Mechanical advantage

Simple machines are made to make things in every day life more simple to do. Simple machines include: first, second and third class levers, inclined planes, pulley systems, a wheel and axle, a screw, and a wedge. Without these, life would be much more difficult and we would not be able to have many of the opportunities and privileges we are fortuned to. A hammer, a door knob, a bicycle, and a see-saw are all examples of simple machines.
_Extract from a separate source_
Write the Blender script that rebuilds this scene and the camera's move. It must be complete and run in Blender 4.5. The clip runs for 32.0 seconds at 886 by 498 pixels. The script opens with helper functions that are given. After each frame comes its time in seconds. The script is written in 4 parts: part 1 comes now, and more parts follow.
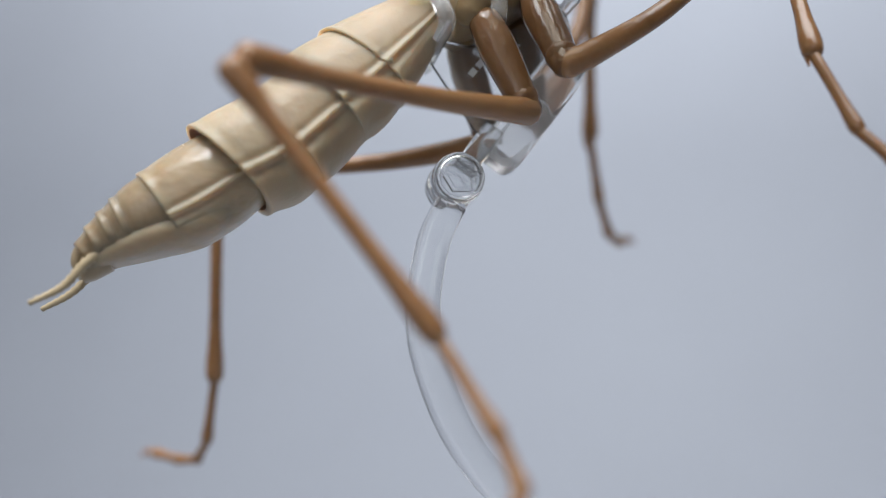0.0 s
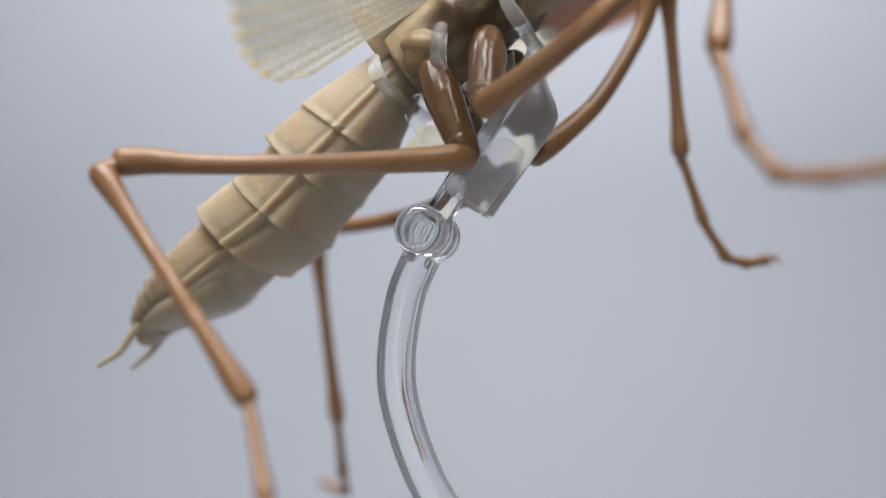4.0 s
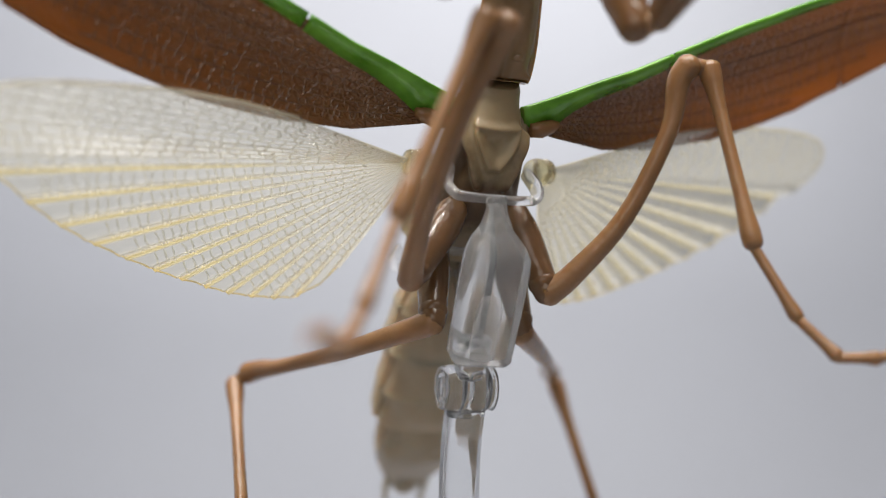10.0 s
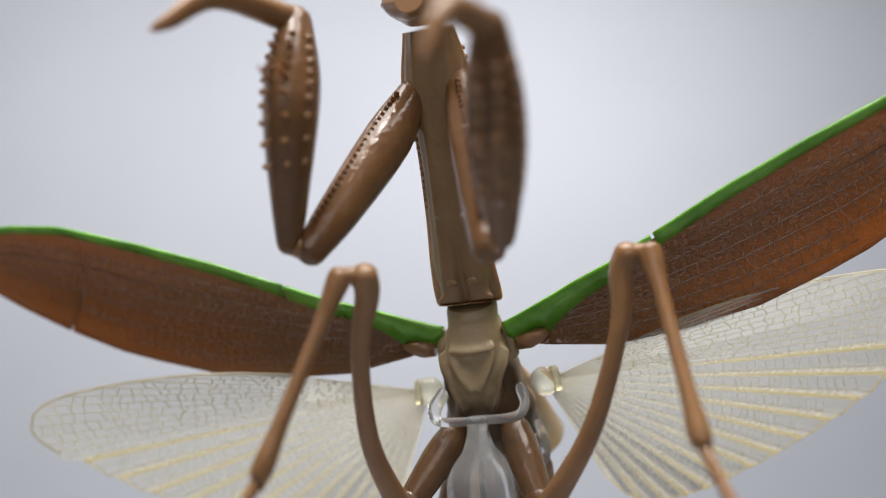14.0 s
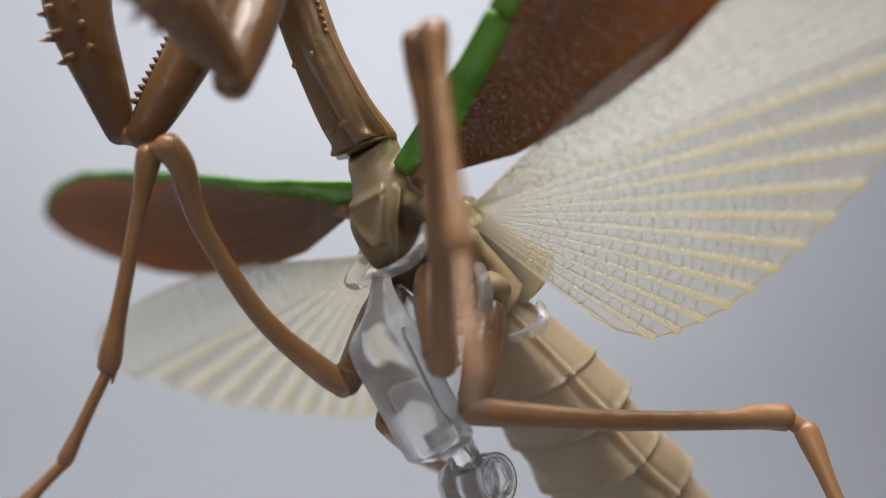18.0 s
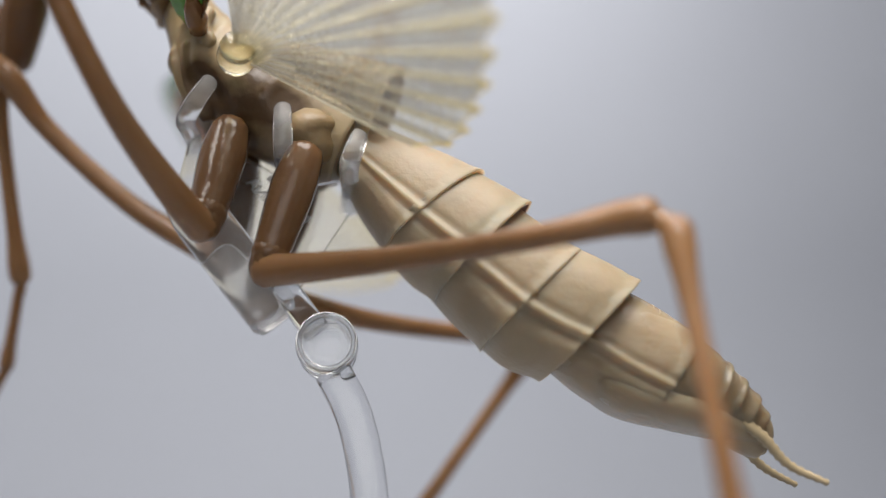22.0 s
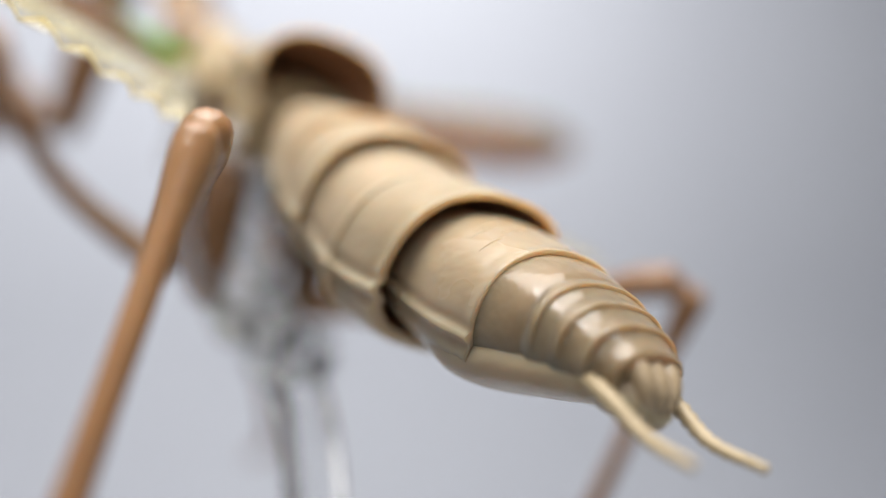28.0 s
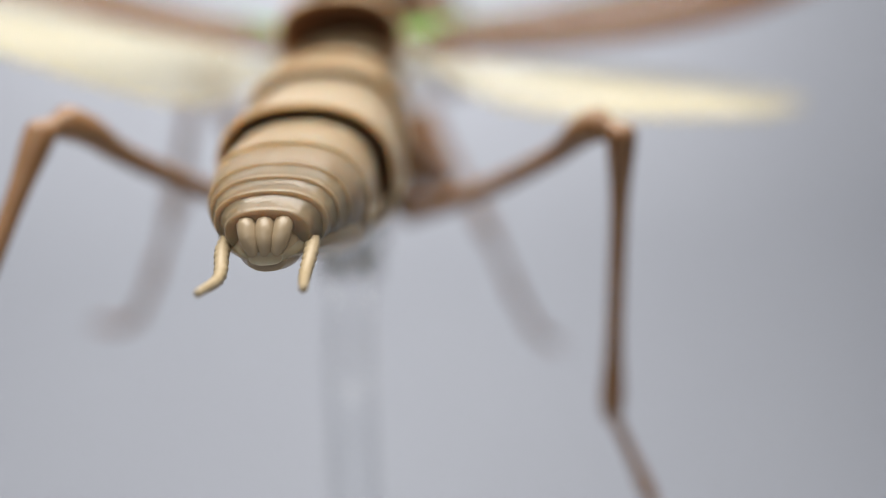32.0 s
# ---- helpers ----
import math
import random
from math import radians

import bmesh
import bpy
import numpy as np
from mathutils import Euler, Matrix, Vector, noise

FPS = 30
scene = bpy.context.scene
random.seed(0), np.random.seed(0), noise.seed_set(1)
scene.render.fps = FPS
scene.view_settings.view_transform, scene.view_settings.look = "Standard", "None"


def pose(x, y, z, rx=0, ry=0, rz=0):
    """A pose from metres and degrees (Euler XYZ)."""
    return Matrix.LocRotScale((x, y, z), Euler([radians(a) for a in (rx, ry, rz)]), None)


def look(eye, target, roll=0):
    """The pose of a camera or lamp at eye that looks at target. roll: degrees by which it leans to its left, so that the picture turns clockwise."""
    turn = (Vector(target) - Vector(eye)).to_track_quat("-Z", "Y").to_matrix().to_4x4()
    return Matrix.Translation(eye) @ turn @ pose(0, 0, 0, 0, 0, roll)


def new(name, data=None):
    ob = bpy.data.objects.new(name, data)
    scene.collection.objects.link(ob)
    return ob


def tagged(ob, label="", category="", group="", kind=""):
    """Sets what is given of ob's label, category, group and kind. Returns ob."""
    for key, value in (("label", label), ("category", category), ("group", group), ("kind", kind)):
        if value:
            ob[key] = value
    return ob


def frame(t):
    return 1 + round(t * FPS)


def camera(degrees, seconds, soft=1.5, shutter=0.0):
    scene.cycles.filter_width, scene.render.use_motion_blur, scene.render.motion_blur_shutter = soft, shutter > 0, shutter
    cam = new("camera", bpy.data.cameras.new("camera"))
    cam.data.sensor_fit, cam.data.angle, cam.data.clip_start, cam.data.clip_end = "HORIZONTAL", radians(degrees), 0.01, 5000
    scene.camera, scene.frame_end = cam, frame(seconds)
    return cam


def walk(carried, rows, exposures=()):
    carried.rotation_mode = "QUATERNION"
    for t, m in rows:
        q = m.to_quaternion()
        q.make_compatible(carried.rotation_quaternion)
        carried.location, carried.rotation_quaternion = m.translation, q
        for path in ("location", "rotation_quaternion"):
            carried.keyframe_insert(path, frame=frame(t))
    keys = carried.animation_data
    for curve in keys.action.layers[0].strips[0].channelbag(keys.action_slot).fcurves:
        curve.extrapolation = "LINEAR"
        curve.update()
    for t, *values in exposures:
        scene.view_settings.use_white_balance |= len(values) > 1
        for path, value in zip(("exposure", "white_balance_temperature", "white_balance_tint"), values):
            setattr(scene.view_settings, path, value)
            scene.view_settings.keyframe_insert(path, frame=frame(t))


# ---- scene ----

To calculate the ideal mechanical advantage of an object, the effort, resistance, length from the effort to the fulcrum, and the length from the resistance to the fulcrum must be found. Mechanical advantage is the resistance force divided by the effort force, or the length from the fulcrum to the effort divided by the length from the fulcrum to the resistance. This is the formula for a lever. To find the mechanical advantage of a pulley, the total number of strands supporting the load must be found. The formula for the mechanical advantage of an inclined plane or wedge, is the slope length divided by the height of the inclined plane or the thickness of the wedge. The mechanical advantage of a screw is the circumference of the screw divided by the pitch of the threads on the screw. To calculate pitch, 1 is divided by the threads the screw has per inch. The mechanical advantage of a wheel is the wheel radius divided by the axle radius. For this project two inclined planes, two pulleys, and a first class lever were used. Because the machine was unable to perform properly, the mechanical advantage for each simple machine wasn't calculated. However, each simple machine worked with the exception of the last pulley, which was unabled to be positioned correctly to where it would hit the camera's "click" button.

Results

In the end the machine was unable to take a picture, but everything leading up to the pushing of the camera's button worked as expected. On the test trial, the machine ran its course, but when the golf ball hit the ramp to lower the weight, to push the camera's button, the weight didn't push the button accurately to take the picture. A couple of changes were made to compensate for time and complexity. Initially the starting ball was going to be launched from a catapult, but this would make the design way too complex. For the most part, the design was the same from the rough drafts. The part which was going to hit the camera button could have been given more support by connecting rubber bands from the weight to the camera, so it would have had more pressure to pull the weight down.

Conclusion

We learned that it is necessary to try a variety of ways to do something before being successful. After trying multiple times to make the first class lever and pulley combination work, we realized that we would have to add a few things and take things away from the machine. We learned that it is necessary to be as accurate as possible when building such a comples machine, but most importantly we learned to work as a team.

References

No references were used for this project. Everything was personally designed. A Kodak 9.2 megapixel digital camera was used. All other materials wer scrap (i.e. cardboard, wood, golf balls, etc.). No research was necessary for this project.